We Feel Fine is a low-budget drama set in Auckland, following a random collection of characters all connected via a bizarre video project. Features Morgana O’Reilly, a Florian Habicht cameo and music by Golden Axe.
We put out a few questions for directors Jeremy Dumble and Adam Luxton to answer…
FLICKS: Hello from Flicks. How are you doing?
DUMBLE & LUXTON: I feel fine.
What should people expect from We Feel Fine?
A thoughtful and often funny film about people stuck in a kind of hesitation about what to do with themselves, framed against an irreverent view of Auckland as a trashy, billboard infested motorway junction.
What are you trying to convey with the film?
We’ve always approached film from a kind of arthouse perspective.
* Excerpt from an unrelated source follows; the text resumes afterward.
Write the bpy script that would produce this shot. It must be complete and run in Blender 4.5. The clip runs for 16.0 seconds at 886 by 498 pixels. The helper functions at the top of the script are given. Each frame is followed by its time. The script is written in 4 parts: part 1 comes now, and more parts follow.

We are interested in ways of telling stories and conveying ideas that are new and unexpected, that don’t necessarily conform to the mold that commercial films (and almost all NZ films) do.
I guess the film we wanted to make was something that felt really intrinsically located here, and was expressed in a genuinely cinematic language. What we came up with was a kind of ‘serious comedy’ that explores what we consider to be the divergent and in many ways juvenile culture we call home.
Could you share your strongest memory from filming?
ADAM: This kind of surreal moment of holding an audition for one of the lead characters on the morning of the 4th day of a 12 day shoot. The audition didn’t go well, so I ended up playing the role of George. It’s not how things are meant to work.
JEREMY: Yeah, that sucked. But what I remember most was what a tight-knit, positive team we had working with us: Gayle Hogan did so much production work in such a short time on such a small budget, Ande Shurr, our incredible sound guy, Summer Agnew on main cam, just to name a few. They were all truly fantastic.
What first drew you to make a festival-oriented art film?
Utter boredom with the tripe that gets pumped out that’s exactly the same as all the other tripe. Outside of the festival Auckland is mostly a wasteland for anyone looking for smart and interesting films. So working as we did, totally independently, we were able to make the kind of film that we’d actually go see. Hence festival-oriented art film.
The way we portrayed NZ is consciously contrary to the NZ that is usually shown in films. It’s urban, it’s un-scenic. It’s not dramatic in the classical sense.
What thoughts about Aotearoa came to mind, or you were hoping to get across, while making the film?
Well, for quite a few years we’ve been amazed at the number of NZ films that are about kids, usually framed as coming-of-age films, with the story often heavily framed through a kind of nostalgia. Some really good films even fit this pattern, but we were certain we wanted to take a different approach. Because its basically a fantasy.
So the way we portrayed NZ is consciously contrary to the NZ that is usually shown in films. It’s urban, it’s un-scenic. It’s not dramatic in the classical sense, is more about moments in between action and drama, the moments of hesitation and uncertainty that make up large swathes of our mostly unseen lives. And the kid in the film is the only one who is not going through some kind of coming-of-age. He’s the only grown up in a way. So that’s kind of a vision of Aoteoroa I guess.
If you could make a film about anyone living or dead who would it be?
ADAM: Bruce Russell. An improvised sound worker, and generally belligerent anti-hero.
JEREMY: I think some sort of fly-on-the-wall documentary about Thomas Pynchon that didn’t actually let on it was him.
What was the last great film you saw?
ADAM: I saw Rocky on the plane back from Germany. I’d never seen it and was shocked at how good it is. I saw The Turin Horse at the last Berlinale, and re-watched 35 Shots of Rum by Claire Denis, who is my favourite.
JEREMY: Great doesn’t come around too often. Maybe last year when I saw Once Upon a Time in Anatolia.
Florian Habicht told me to get a camera.
He couldn’t believe I didn’t have one.
What’s the best piece of advice you’ve ever been given?
ADAM: Florian Habicht told me to get a camera. He couldn’t believe I didn’t have one. I’ve got one now and it was the best thing I ever did for my filmmaking.
JEREMY: It’s not advice per se, but watching my son learn to walk was pretty amazing. How he’d keep falling over and do himself some serious damage then just get back up and try again, and again…
What are you thinking about doing next?
Got a couple of scripts and a documentary project that I really like. We Feel Fine was a great learning curve for working in a really achievable low-budget way. The only thing I want to change is being able to pay crew a professional wage and have more time to work. I don’t want a lot of money to make a film, just a enough to get people to commit to it and invest themselves.